Material for the task =
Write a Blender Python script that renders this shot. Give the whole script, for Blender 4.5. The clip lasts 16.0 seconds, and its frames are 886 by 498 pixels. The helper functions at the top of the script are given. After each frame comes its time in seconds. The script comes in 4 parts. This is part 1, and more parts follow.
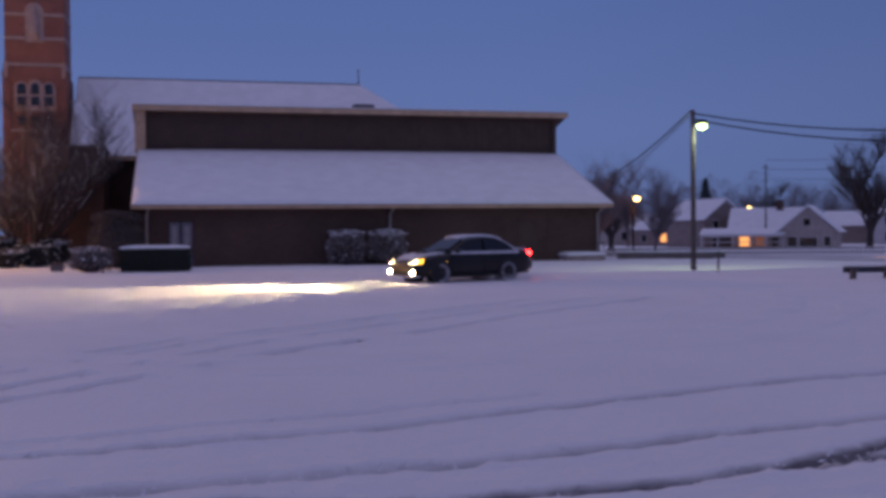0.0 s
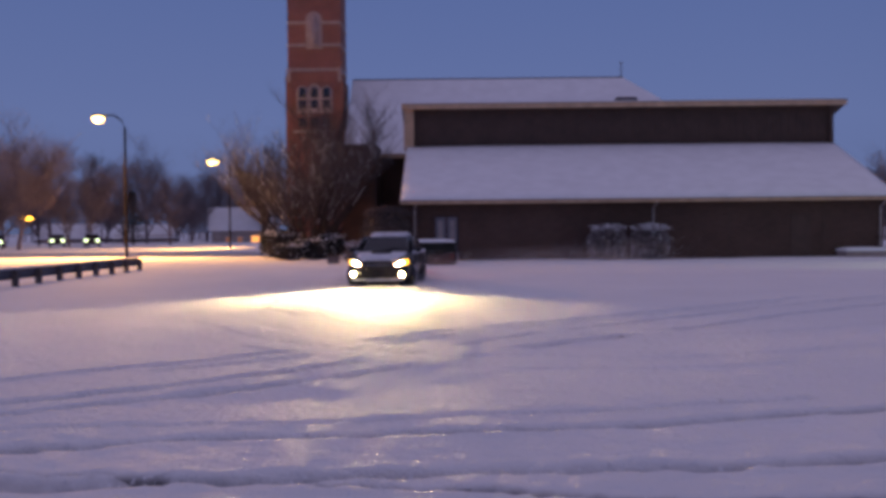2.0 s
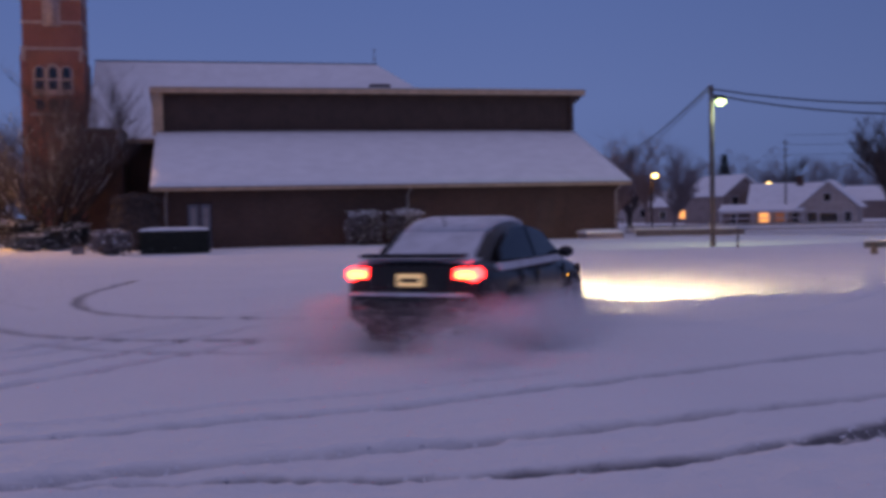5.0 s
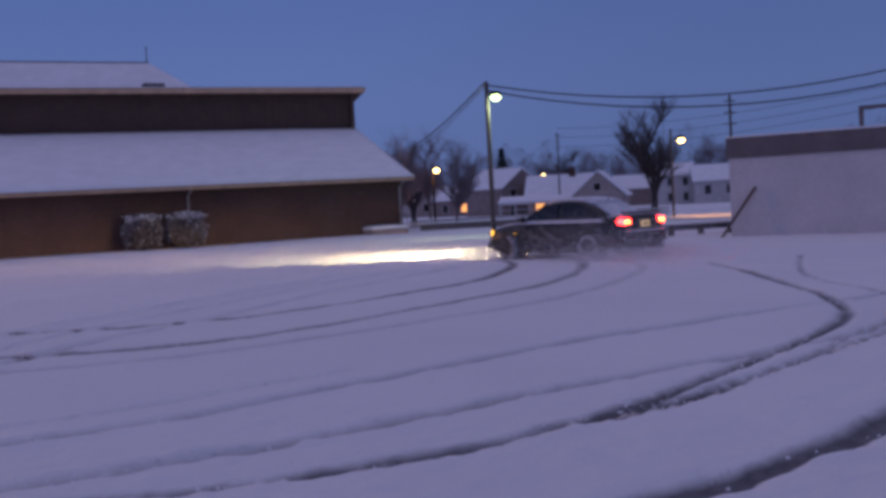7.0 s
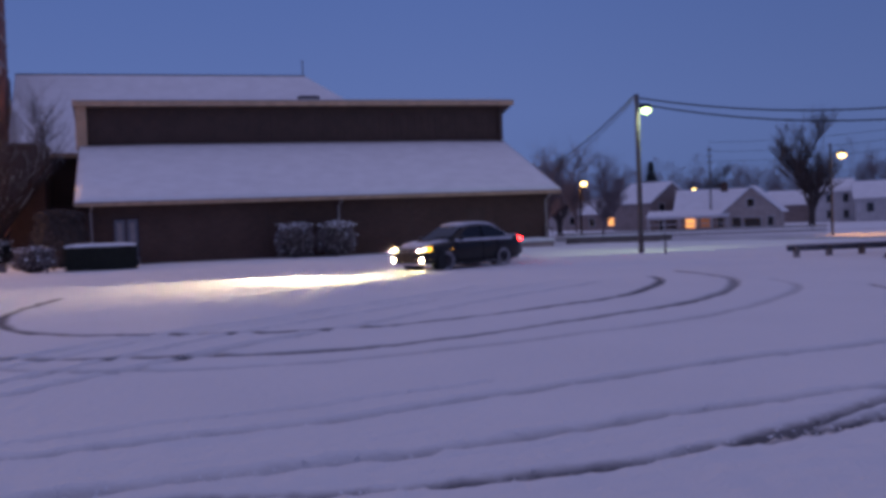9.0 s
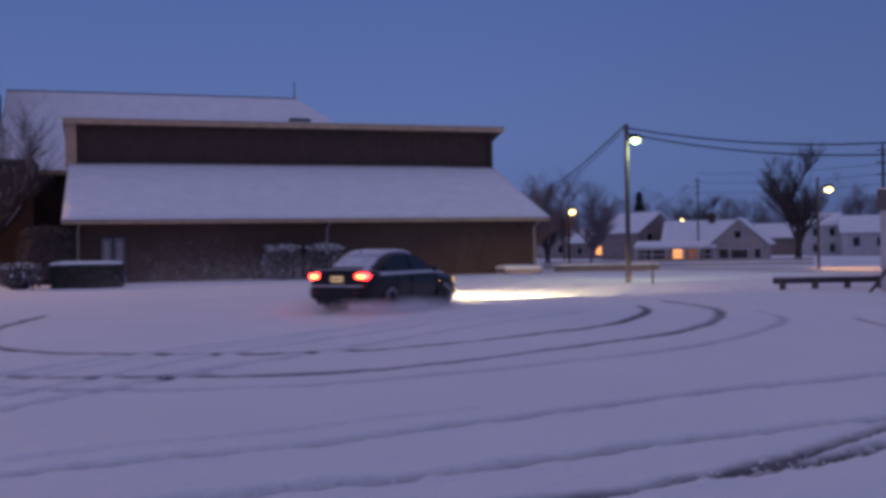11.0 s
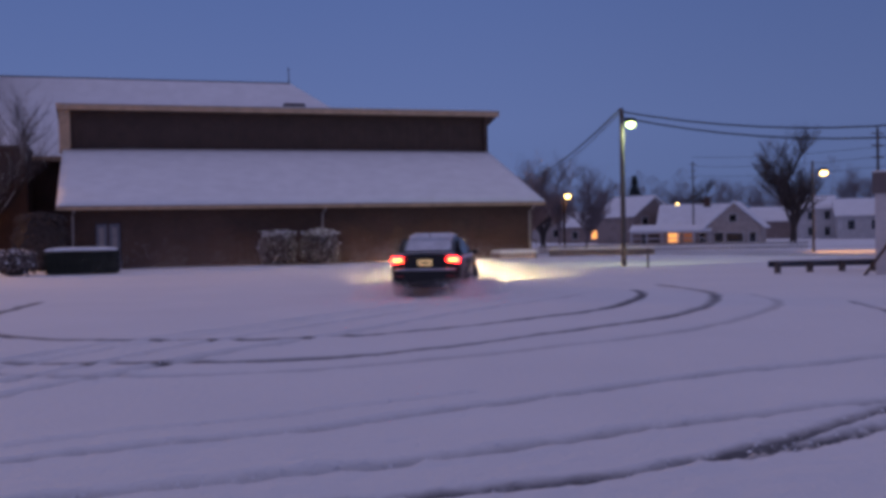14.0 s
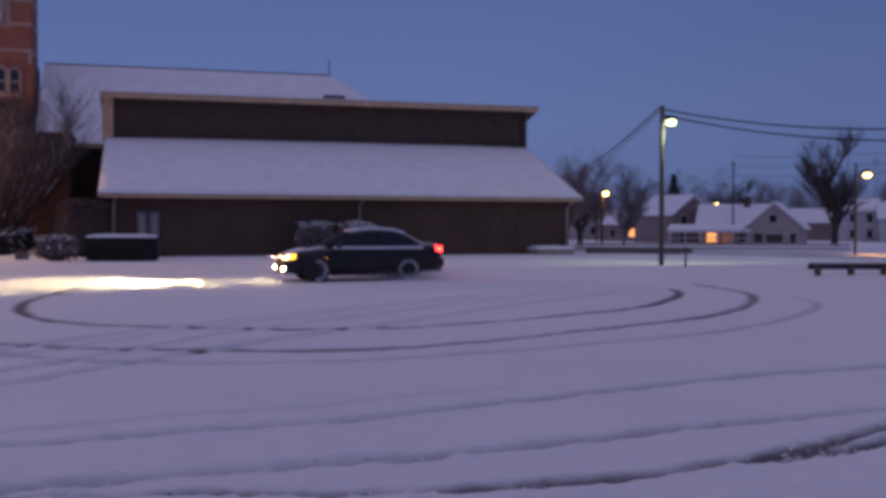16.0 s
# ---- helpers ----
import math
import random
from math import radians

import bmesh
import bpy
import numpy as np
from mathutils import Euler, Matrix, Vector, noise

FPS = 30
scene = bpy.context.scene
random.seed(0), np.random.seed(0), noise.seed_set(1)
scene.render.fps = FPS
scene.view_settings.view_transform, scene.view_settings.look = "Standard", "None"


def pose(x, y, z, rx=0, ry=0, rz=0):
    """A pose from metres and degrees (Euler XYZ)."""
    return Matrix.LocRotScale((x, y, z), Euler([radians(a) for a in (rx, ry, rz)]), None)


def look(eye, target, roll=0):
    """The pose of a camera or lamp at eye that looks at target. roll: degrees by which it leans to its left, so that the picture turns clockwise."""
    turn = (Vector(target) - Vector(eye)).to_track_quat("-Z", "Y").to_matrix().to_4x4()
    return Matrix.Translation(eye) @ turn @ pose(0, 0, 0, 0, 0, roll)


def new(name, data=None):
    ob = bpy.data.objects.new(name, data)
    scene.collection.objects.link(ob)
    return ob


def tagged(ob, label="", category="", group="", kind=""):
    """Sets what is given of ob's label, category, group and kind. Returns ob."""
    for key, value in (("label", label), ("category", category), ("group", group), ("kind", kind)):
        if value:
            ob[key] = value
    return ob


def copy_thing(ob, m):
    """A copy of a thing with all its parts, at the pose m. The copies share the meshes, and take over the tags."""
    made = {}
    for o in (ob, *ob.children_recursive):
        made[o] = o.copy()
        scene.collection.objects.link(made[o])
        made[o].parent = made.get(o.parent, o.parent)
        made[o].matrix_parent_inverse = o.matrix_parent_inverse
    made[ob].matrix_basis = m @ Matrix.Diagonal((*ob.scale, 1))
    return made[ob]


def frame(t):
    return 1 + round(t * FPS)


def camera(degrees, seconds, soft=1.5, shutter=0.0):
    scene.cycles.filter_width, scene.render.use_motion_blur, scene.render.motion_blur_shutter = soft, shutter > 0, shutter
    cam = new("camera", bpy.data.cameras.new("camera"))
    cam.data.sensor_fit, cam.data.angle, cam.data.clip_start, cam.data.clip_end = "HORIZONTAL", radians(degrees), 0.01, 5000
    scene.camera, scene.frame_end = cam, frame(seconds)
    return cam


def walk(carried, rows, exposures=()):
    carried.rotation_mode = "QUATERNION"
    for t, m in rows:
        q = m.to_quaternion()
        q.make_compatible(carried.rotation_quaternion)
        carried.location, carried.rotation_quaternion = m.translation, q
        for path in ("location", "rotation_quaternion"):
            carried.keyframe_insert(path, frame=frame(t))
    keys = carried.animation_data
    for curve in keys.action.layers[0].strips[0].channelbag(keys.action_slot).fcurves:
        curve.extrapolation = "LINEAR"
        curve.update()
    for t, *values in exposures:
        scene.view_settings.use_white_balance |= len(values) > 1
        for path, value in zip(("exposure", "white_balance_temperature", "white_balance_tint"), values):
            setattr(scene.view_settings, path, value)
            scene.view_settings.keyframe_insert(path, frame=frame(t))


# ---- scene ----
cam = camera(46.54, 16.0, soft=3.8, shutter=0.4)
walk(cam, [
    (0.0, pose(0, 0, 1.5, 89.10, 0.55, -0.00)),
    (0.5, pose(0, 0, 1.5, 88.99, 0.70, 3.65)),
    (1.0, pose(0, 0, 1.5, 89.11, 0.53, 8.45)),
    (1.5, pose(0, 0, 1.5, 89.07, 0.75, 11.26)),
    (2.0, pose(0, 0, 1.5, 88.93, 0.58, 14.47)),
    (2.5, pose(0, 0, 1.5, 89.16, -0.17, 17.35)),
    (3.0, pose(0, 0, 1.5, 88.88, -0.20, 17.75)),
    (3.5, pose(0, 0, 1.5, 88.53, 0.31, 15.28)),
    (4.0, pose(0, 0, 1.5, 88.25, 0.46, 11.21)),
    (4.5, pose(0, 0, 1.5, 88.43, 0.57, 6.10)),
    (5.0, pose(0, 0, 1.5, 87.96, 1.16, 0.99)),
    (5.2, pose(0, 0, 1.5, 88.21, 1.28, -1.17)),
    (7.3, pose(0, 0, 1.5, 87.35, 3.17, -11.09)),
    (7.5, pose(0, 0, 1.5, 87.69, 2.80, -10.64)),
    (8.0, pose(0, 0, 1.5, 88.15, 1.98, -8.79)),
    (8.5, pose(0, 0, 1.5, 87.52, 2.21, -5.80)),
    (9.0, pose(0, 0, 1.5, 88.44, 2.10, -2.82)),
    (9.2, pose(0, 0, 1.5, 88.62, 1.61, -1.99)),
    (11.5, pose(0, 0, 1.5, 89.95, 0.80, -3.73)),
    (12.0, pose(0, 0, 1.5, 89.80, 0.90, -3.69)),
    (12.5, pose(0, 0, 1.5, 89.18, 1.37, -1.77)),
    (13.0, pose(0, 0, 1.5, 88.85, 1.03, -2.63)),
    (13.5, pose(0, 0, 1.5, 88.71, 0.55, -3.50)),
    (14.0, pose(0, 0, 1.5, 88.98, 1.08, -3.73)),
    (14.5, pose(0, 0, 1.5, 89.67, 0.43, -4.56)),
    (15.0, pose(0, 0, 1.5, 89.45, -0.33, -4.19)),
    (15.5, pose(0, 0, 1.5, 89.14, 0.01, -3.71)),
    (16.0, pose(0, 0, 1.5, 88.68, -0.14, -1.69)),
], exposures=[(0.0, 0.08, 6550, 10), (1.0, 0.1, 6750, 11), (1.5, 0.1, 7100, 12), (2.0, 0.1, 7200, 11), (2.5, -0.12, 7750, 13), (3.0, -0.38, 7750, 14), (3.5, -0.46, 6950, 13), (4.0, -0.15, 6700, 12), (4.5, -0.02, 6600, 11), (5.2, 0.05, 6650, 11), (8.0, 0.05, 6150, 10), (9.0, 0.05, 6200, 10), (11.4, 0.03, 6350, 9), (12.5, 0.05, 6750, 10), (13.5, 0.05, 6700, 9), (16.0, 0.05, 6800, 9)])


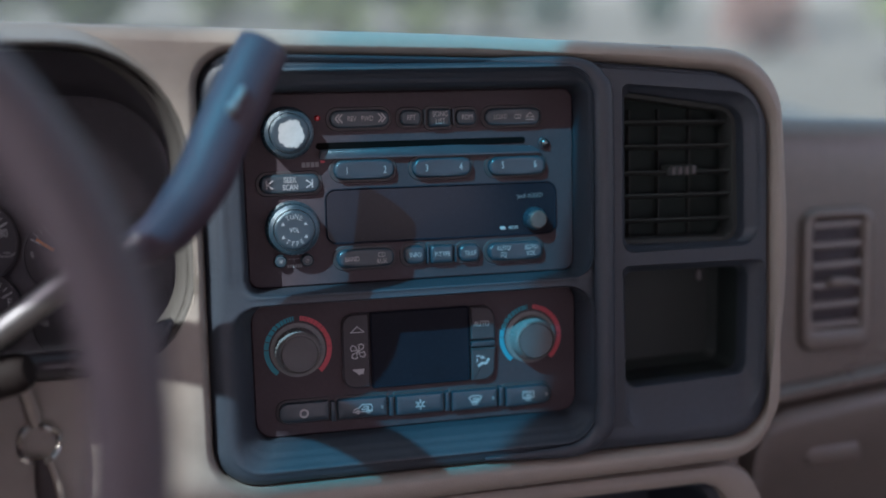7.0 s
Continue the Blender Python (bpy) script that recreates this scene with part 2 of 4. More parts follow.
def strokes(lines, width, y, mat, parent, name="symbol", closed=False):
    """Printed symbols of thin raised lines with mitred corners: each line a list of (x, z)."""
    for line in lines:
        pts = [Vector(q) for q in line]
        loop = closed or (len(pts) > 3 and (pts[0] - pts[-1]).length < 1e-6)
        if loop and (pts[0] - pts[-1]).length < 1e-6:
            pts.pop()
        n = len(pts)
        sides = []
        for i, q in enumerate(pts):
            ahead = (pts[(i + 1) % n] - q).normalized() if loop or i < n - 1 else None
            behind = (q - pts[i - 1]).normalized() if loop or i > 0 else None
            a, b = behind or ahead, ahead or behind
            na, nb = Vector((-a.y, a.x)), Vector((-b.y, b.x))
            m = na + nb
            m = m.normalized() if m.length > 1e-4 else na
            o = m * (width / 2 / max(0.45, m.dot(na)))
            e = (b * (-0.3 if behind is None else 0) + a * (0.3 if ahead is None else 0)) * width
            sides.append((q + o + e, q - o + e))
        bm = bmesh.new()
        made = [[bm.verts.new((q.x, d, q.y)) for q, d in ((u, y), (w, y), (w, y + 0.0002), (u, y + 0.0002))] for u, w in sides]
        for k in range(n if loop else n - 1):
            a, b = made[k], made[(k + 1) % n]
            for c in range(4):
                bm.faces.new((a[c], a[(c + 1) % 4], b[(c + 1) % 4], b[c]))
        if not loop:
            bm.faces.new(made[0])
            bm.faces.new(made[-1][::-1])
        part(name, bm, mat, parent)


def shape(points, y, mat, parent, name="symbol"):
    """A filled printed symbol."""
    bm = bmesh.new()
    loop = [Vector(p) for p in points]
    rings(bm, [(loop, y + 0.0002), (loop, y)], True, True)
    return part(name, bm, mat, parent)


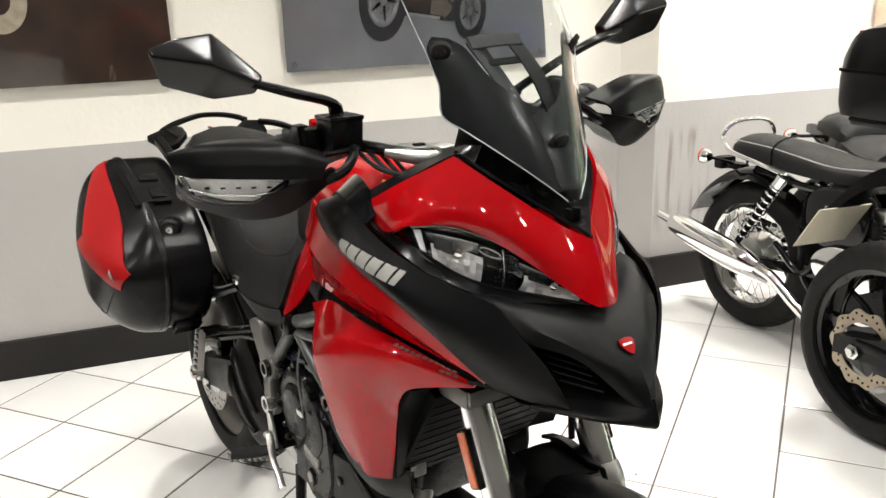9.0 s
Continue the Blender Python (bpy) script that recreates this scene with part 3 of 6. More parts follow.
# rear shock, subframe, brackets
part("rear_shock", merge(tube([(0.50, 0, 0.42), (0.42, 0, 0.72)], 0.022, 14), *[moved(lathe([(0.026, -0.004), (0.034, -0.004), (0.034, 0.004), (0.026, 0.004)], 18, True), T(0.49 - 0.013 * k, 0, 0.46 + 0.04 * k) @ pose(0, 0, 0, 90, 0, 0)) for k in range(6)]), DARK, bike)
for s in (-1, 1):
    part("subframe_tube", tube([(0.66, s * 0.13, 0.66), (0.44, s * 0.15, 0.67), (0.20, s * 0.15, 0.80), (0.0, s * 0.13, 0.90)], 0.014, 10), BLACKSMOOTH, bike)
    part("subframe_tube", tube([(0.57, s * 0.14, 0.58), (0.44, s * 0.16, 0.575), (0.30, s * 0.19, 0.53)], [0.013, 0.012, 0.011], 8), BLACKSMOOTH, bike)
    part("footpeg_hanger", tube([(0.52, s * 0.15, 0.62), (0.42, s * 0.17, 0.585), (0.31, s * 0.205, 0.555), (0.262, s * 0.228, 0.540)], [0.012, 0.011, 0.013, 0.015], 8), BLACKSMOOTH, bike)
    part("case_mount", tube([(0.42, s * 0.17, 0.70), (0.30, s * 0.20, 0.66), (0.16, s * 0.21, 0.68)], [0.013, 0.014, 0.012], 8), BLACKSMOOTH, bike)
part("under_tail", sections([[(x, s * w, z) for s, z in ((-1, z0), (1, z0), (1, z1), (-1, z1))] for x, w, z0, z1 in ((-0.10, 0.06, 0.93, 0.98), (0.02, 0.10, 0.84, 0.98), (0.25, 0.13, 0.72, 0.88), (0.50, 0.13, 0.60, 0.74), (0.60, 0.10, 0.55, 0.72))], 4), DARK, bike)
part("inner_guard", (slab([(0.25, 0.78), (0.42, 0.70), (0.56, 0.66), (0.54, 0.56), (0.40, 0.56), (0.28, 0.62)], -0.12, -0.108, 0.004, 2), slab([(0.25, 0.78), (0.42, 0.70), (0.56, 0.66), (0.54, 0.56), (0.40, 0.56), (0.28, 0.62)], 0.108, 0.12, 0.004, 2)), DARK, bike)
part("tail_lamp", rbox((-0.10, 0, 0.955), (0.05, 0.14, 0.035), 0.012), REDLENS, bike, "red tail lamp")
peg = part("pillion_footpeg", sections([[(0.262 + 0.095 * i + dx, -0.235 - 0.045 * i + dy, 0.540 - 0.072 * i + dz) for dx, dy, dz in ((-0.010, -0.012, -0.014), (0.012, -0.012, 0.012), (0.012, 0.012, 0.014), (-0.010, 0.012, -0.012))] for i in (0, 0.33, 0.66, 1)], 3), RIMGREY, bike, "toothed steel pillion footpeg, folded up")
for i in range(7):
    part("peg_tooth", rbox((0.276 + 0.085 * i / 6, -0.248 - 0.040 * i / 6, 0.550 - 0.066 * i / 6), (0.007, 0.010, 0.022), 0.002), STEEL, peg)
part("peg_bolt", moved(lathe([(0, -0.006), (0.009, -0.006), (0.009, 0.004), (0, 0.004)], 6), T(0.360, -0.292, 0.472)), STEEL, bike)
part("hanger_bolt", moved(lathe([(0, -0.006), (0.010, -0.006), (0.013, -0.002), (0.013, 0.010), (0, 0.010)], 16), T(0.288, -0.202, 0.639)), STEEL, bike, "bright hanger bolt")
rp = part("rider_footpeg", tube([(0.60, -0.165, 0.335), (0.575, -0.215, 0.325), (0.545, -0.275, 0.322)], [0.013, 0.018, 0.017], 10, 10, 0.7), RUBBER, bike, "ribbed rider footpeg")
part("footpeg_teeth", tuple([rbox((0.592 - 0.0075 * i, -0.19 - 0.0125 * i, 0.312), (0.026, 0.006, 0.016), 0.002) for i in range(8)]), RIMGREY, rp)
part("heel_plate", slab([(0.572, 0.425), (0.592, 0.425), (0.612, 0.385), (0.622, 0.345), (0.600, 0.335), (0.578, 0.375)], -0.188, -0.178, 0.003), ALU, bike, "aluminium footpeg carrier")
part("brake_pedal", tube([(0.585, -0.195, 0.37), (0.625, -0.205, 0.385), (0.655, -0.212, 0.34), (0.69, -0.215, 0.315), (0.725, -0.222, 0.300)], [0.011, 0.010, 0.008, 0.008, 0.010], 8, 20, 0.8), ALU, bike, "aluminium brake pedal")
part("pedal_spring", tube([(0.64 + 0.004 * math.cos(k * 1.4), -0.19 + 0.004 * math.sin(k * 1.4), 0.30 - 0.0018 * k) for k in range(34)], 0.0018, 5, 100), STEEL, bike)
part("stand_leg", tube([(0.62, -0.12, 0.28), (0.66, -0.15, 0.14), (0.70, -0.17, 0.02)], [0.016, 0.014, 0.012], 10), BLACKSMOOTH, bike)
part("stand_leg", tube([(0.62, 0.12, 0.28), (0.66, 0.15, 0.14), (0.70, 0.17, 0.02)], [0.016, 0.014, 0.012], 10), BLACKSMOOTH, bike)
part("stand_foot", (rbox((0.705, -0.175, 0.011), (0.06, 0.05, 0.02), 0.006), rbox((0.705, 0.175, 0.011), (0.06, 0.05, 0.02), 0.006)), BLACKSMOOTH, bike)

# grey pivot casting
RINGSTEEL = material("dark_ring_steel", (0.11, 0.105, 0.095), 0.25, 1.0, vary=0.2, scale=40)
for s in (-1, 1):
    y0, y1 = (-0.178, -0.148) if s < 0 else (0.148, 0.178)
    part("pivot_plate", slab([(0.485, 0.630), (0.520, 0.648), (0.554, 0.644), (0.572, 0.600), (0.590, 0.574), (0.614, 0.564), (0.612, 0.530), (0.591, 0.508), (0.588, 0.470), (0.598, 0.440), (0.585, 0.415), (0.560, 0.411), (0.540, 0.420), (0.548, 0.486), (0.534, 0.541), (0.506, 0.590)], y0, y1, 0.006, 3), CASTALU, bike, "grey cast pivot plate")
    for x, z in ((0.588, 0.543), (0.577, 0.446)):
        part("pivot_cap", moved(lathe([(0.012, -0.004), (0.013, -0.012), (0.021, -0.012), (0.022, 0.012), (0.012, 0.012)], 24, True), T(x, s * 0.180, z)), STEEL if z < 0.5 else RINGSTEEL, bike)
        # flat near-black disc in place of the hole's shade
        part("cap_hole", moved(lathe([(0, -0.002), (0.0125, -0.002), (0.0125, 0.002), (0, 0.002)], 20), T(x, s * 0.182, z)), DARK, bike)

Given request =
Above are the lines; repeat exactly the ones from the line containing "for t, *values" down to the line containing "scene.view_settings.keyframe_insert(path, frame=frame(t))", both inclusive.

Task response =
    for t, *values in exposures:
        scene.view_settings.use_white_balance |= len(values) > 1
        for path, value in zip(("exposure", "white_balance_temperature", "white_balance_tint"), values):
            setattr(scene.view_settings, path, value)
            scene.view_settings.keyframe_insert(path, frame=frame(t))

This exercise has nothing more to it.